_Problem to solve_: Transcribe the full listing exactly, and drop every picture.

================================

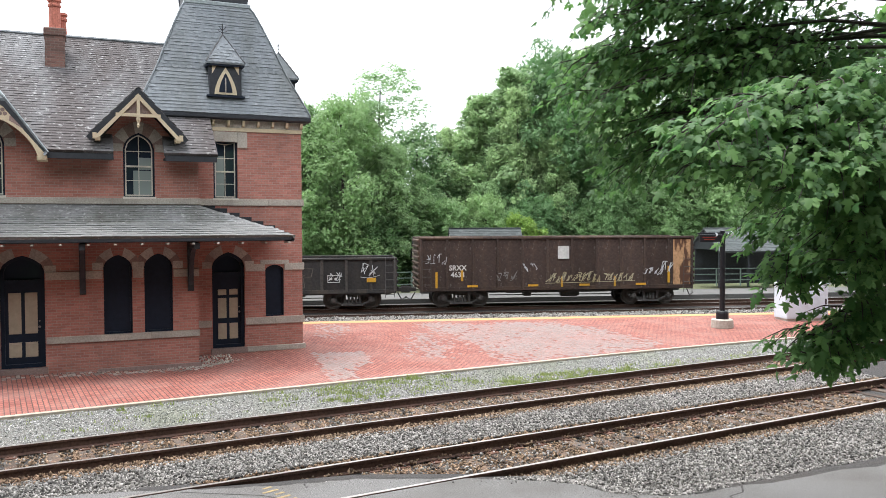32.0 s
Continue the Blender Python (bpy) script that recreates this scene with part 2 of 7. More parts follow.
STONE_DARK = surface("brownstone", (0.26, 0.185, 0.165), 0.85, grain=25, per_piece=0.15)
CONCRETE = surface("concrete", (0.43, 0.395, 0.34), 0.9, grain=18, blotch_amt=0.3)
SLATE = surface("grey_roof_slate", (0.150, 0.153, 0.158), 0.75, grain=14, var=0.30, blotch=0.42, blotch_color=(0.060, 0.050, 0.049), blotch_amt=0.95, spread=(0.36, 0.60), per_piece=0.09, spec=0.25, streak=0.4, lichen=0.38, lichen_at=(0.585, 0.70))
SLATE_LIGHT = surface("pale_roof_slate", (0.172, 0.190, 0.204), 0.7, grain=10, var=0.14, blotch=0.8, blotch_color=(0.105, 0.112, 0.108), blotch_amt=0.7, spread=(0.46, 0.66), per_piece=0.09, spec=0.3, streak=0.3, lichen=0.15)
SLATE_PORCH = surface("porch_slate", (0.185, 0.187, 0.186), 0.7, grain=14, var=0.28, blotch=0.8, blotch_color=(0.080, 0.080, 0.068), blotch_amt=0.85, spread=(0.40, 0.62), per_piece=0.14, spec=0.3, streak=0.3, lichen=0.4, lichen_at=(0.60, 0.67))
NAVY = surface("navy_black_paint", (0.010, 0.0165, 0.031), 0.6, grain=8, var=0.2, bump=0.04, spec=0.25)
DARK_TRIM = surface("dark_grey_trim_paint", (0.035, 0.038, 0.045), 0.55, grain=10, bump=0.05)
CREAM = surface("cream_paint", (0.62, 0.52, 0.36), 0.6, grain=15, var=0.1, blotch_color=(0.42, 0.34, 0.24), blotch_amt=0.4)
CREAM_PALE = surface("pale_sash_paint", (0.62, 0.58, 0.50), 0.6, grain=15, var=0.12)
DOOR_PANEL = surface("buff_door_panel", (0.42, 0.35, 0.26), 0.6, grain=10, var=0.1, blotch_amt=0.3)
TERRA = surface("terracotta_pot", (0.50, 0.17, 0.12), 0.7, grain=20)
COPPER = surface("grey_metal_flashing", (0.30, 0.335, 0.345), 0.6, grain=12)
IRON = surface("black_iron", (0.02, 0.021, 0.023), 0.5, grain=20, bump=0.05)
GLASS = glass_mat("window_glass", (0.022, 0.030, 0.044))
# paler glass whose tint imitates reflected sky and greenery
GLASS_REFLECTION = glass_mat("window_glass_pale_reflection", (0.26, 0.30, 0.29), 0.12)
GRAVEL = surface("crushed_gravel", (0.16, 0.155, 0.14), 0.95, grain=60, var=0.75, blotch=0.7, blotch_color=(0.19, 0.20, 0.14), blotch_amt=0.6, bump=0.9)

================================

_The solution_:
32.0 s
Continue the Blender Python (bpy) script that recreates this scene with part 2 of 7. More parts follow.
STONE_DARK = surface("brownstone", (0.26, 0.185, 0.165), 0.85, grain=25, per_piece=0.15)
CONCRETE = surface("concrete", (0.43, 0.395, 0.34), 0.9, grain=18, blotch_amt=0.3)
SLATE = surface("grey_roof_slate", (0.150, 0.153, 0.158), 0.75, grain=14, var=0.30, blotch=0.42, blotch_color=(0.060, 0.050, 0.049), blotch_amt=0.95, spread=(0.36, 0.60), per_piece=0.09, spec=0.25, streak=0.4, lichen=0.38, lichen_at=(0.585, 0.70))
SLATE_LIGHT = surface("pale_roof_slate", (0.172, 0.190, 0.204), 0.7, grain=10, var=0.14, blotch=0.8, blotch_color=(0.105, 0.112, 0.108), blotch_amt=0.7, spread=(0.46, 0.66), per_piece=0.09, spec=0.3, streak=0.3, lichen=0.15)
SLATE_PORCH = surface("porch_slate", (0.185, 0.187, 0.186), 0.7, grain=14, var=0.28, blotch=0.8, blotch_color=(0.080, 0.080, 0.068), blotch_amt=0.85, spread=(0.40, 0.62), per_piece=0.14, spec=0.3, streak=0.3, lichen=0.4, lichen_at=(0.60, 0.67))
NAVY = surface("navy_black_paint", (0.010, 0.0165, 0.031), 0.6, grain=8, var=0.2, bump=0.04, spec=0.25)
DARK_TRIM = surface("dark_grey_trim_paint", (0.035, 0.038, 0.045), 0.55, grain=10, bump=0.05)
CREAM = surface("cream_paint", (0.62, 0.52, 0.36), 0.6, grain=15, var=0.1, blotch_color=(0.42, 0.34, 0.24), blotch_amt=0.4)
CREAM_PALE = surface("pale_sash_paint", (0.62, 0.58, 0.50), 0.6, grain=15, var=0.12)
DOOR_PANEL = surface("buff_door_panel", (0.42, 0.35, 0.26), 0.6, grain=10, var=0.1, blotch_amt=0.3)
TERRA = surface("terracotta_pot", (0.50, 0.17, 0.12), 0.7, grain=20)
COPPER = surface("grey_metal_flashing", (0.30, 0.335, 0.345), 0.6, grain=12)
IRON = surface("black_iron", (0.02, 0.021, 0.023), 0.5, grain=20, bump=0.05)
GLASS = glass_mat("window_glass", (0.022, 0.030, 0.044))
# paler glass whose tint imitates reflected sky and greenery
GLASS_REFLECTION = glass_mat("window_glass_pale_reflection", (0.26, 0.30, 0.29), 0.12)
GRAVEL = surface("crushed_gravel", (0.16, 0.155, 0.14), 0.95, grain=60, var=0.75, blotch=0.7, blotch_color=(0.19, 0.20, 0.14), blotch_amt=0.6, bump=0.9)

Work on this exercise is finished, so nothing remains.